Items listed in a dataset
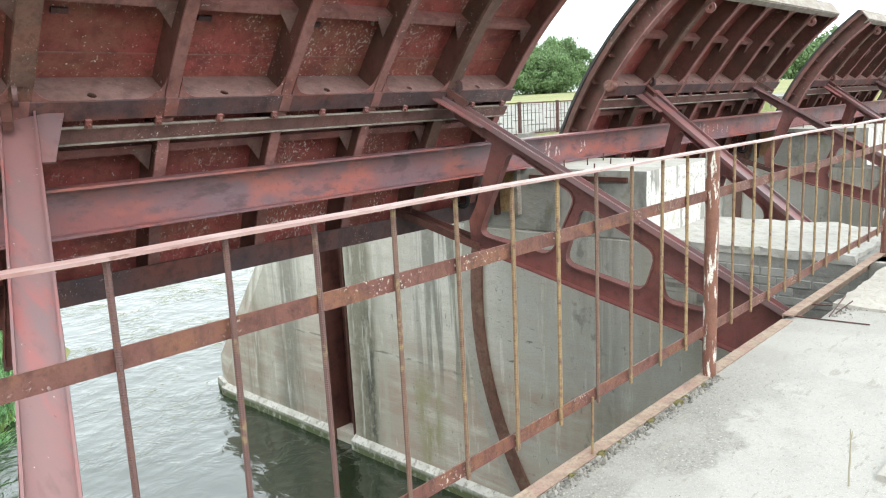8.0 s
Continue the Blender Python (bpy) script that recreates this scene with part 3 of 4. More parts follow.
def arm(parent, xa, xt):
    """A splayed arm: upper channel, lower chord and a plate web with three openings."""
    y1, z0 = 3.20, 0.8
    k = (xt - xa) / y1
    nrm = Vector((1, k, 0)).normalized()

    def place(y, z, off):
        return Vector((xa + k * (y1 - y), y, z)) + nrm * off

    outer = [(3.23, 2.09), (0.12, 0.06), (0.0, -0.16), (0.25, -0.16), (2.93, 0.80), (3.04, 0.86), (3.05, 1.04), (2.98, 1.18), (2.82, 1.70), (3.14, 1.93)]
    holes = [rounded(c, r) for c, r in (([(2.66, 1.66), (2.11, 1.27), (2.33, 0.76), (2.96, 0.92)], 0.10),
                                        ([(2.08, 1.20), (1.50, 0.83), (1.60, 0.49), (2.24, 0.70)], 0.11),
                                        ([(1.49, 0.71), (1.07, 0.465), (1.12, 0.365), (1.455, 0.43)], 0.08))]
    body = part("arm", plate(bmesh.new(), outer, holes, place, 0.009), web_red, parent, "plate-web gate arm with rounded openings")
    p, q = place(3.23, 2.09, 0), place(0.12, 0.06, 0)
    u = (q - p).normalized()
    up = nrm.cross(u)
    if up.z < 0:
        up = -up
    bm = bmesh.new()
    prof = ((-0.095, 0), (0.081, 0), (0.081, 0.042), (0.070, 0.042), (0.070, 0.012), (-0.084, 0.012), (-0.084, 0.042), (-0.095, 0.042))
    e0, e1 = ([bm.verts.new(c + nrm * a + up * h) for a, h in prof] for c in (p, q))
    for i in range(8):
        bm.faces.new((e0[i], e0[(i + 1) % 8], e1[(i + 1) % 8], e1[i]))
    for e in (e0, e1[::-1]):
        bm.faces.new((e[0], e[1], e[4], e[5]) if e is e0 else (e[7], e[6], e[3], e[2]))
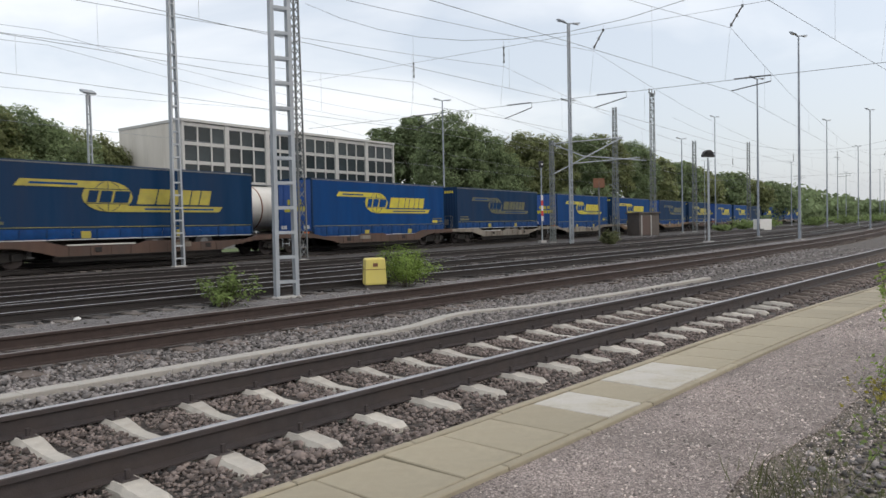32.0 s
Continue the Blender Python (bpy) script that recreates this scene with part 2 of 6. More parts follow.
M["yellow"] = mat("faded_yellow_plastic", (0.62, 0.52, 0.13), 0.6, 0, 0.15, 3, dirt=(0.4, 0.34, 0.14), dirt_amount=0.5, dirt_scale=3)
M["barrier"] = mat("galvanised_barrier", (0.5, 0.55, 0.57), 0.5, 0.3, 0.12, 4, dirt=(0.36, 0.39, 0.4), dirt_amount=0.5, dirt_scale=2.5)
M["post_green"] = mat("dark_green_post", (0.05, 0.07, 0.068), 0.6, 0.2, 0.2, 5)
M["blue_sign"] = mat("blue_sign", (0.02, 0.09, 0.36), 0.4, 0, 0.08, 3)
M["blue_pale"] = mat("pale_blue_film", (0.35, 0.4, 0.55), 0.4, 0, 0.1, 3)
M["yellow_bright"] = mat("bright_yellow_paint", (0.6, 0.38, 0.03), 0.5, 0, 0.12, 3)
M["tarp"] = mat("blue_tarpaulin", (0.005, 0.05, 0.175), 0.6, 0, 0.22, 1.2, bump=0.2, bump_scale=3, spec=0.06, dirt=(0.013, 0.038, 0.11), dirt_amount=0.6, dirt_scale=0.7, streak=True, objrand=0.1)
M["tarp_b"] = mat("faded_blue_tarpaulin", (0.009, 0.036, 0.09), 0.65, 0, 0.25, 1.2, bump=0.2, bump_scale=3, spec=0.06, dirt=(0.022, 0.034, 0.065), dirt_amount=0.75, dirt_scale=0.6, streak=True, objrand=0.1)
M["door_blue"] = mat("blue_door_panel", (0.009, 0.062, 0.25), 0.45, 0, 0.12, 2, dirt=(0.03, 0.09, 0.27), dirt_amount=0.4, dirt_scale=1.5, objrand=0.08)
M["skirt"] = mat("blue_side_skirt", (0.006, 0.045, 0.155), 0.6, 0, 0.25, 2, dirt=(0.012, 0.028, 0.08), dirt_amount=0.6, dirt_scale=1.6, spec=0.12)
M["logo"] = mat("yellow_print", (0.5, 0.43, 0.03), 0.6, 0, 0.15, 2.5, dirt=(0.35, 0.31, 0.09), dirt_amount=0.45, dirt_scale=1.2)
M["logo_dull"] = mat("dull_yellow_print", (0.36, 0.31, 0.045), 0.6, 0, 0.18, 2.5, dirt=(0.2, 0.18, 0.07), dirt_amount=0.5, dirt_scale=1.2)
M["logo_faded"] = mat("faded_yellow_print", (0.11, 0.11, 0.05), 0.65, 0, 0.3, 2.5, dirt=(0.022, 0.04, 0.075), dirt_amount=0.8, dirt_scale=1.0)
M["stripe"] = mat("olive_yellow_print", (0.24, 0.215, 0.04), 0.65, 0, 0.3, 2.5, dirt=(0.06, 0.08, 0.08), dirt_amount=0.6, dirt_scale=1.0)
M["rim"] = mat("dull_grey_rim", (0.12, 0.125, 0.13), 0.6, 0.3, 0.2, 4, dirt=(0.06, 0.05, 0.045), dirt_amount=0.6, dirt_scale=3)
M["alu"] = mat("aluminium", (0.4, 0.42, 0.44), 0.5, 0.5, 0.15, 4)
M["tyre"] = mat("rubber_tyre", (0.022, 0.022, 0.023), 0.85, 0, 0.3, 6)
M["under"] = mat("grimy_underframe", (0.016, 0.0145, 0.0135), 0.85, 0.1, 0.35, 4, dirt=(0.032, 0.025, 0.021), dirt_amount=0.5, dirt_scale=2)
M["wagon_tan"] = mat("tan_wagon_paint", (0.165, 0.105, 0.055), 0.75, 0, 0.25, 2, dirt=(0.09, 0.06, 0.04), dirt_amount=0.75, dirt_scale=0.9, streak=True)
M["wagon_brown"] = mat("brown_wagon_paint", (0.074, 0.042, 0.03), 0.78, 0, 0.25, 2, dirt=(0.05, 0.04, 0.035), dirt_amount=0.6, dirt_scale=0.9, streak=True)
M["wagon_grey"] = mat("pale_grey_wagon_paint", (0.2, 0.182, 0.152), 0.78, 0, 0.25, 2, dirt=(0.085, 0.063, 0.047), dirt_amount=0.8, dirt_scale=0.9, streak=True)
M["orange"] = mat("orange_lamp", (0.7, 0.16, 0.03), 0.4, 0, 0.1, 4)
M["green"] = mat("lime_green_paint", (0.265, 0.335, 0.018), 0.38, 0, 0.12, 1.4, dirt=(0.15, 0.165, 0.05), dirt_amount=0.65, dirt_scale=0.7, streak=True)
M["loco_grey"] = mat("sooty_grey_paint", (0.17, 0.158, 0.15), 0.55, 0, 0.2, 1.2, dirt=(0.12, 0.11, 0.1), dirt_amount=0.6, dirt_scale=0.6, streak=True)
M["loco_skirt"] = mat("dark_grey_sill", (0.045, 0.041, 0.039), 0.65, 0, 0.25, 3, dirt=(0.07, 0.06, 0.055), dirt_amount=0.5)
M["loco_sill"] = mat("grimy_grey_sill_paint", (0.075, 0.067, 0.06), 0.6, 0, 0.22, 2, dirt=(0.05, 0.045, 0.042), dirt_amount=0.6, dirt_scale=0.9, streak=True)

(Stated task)
Copy nothing past the line containing "return Vector((xa +": reproduce every line from the start of the records up to it, skipping pictures.

(Exercise response)
8.0 s
Continue the Blender Python (bpy) script that recreates this scene with part 3 of 4. More parts follow.
def arm(parent, xa, xt):
    """A splayed arm: upper channel, lower chord and a plate web with three openings."""
    y1, z0 = 3.20, 0.8
    k = (xt - xa) / y1
    nrm = Vector((1, k, 0)).normalized()

    def place(y, z, off):
        return Vector((xa + k * (y1 - y), y, z)) + nrm * off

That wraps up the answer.